Recently I’ve been giving more workshops about cleaning data. This step in the data cycle often takes 80% of the time, but is seldom focused on in a systematic way. I want to address one topic that keeps coming up – what is clean data?
When I ask, I usually get answers all over the map. I tend to approach it from four topics:
- consistency: are observations always entered the same way?
- completeness: do you have full coverage of the topic?
- usability: is your data human readable, or machine readable, in the ways you need it to be?
- atomicity: do the rows hold the correct basic units for your analysis?
The last topic, atomicity, is one I need a better name for. In any case, I want to tease it apart a bit more because it is critical. Wickham’s Tidy Data paper has a great way of talking about this:
each variable is a column, each observation is a row, and each type of observational unit is a table
Yes, someone wrote a whole 24 page paper on how to make sure your columns are right. And yes, I read it and enjoyed it. You should go read it too (at least the first few pages).

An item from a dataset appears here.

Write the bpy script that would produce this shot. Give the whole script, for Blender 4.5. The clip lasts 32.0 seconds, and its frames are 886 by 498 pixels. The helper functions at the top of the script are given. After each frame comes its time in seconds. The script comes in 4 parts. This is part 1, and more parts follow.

The key point is that far too many tabular datasets have column headers that are, in fact, part of the data. For instance if you are keeping track of how many times something happens each year, each year shouldn’t be a column header; “year” should be a column and you should have one row for each year. For you excel junkies, this means your raw data shouldn’t be in cross-tab format.
This process of cleaning your data to make it tidy can be annoying, buy luckily there are tools that can help. Tableau has a handy plugin for Excel that “reshapes” your data to prep it for analysis. If you are an R wizard, here is a presentation on how do tidying operations in R. If you use Google Sheets, there is a Stack Overflow post that has some details on a plugin someone wrote to normalize data in Google Sheets.
I hope that helps you in your next data-cleaning task. Hooray for tidy data!